6. There is a need for more extensibility hooks. People want places to plug in special handling. For example:
a) setuptools has a --record option to capture the list of files installed for use by subsequent packaging tools. Some want that list to be available to a setuptools plugin.
b) some want hooks for post-build/post-install actions, instead of the current approach of writing a custom build class that handles it all.
Patches welcome!
7. Many wanted to ability to install files anywhere in the install tree and not just under the Python package. Under distutils this was possible but it was removed in setuptools for security reasons.
It wasn't security, it was manageability. Egg-based installation means containment, (analagous to GNU stow) and therefore portability and disposability of plugins. (Which again is what eggs were really developed for in the first place.)
Custom code can still be written to do this explicitly but this is not popular.

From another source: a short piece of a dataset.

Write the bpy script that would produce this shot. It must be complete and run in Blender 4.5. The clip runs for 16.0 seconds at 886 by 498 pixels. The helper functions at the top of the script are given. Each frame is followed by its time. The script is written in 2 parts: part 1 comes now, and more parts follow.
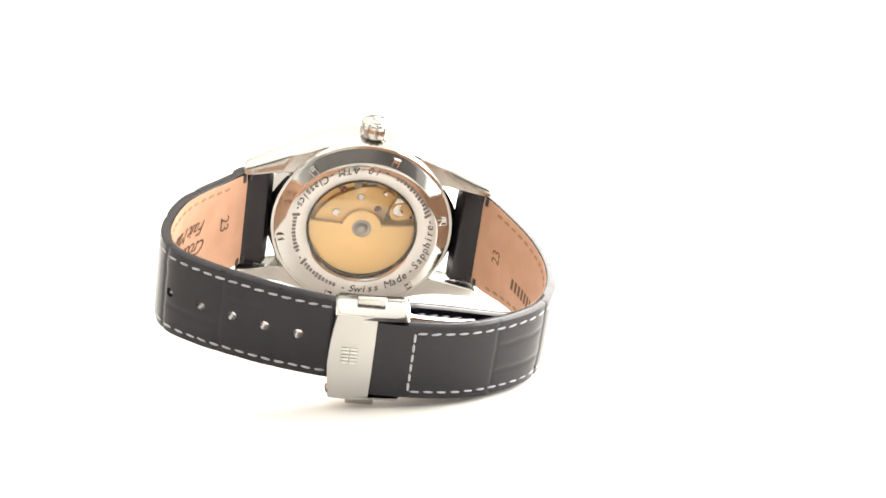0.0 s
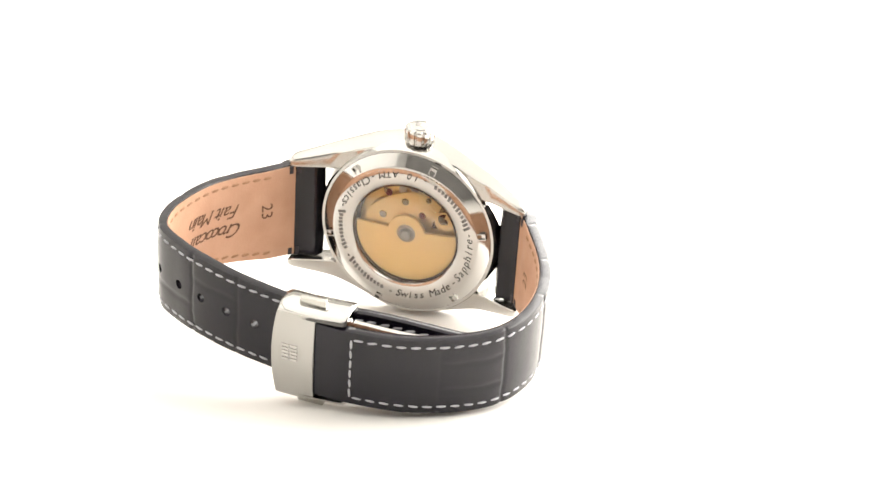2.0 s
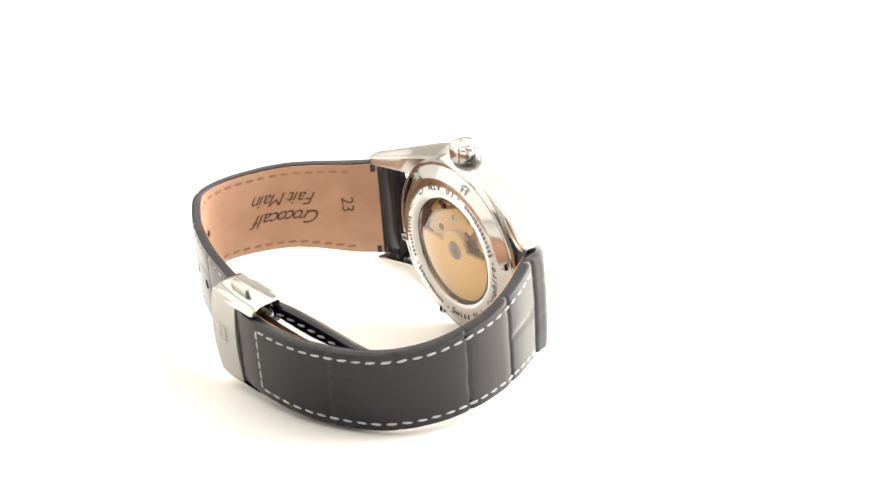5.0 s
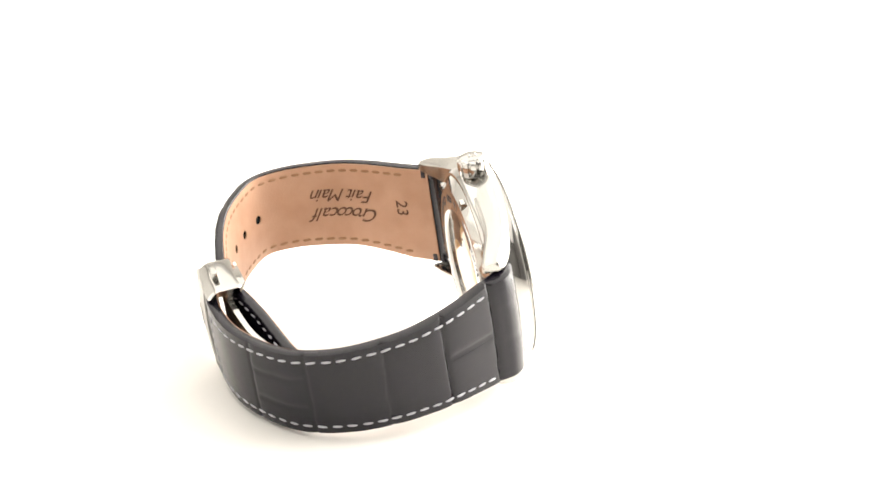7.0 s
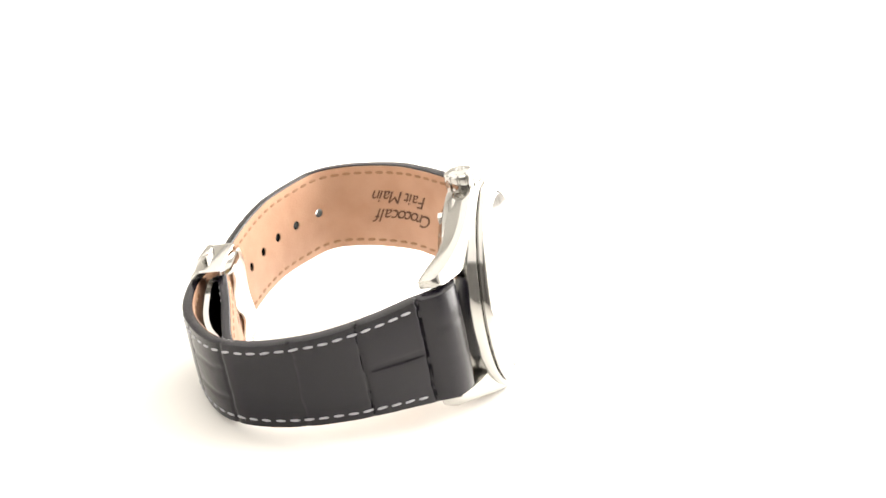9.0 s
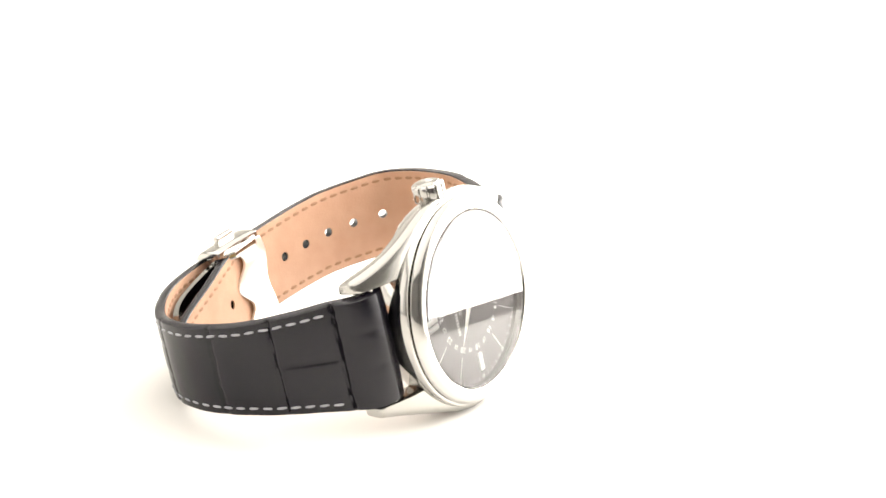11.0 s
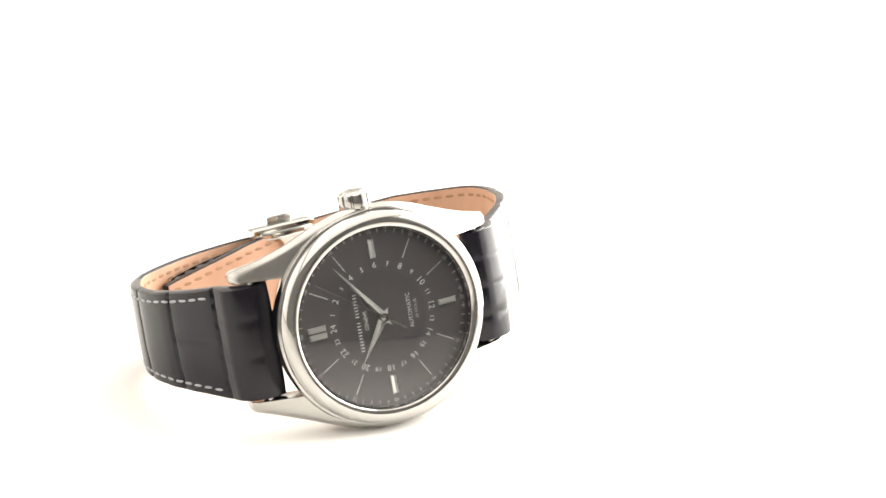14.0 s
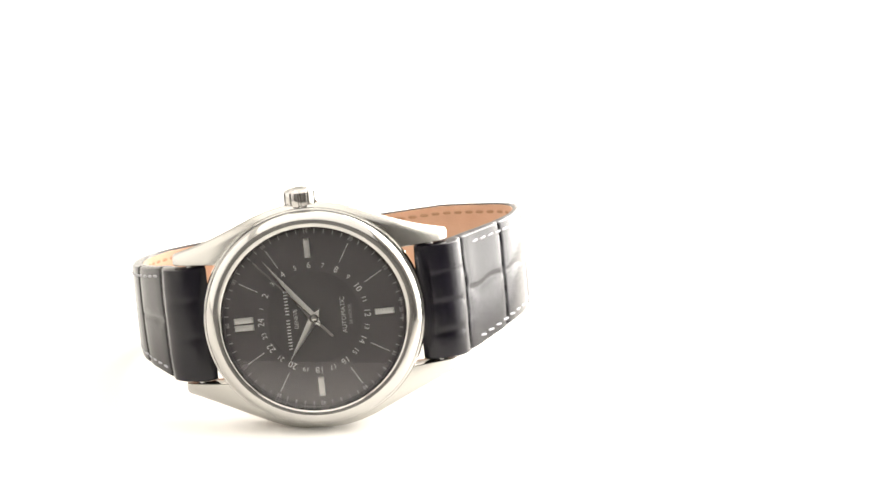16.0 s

No kidding. :) Current best practice is to include a script or module in the package that can install other files to a designated location. Personally, though, I tend to view applications and libraries that target specific install locations to be overreaching their bounds, and stepping into sysadmin territory. Give me the tools to install the data, don't just dump it somewhere on my system where *you* think it should go, in other words. On the other hand, I've been puzzling over how to handle legitimate post-install features. On Windows, both wx and pywin32 have a real need to do some actuall "install" operations. Some is just copying files, but pywin32 also has to do some registry stuff. I don't know how to allow just what's sensible, without opening up a huge can of worms, though. Proposals welcome.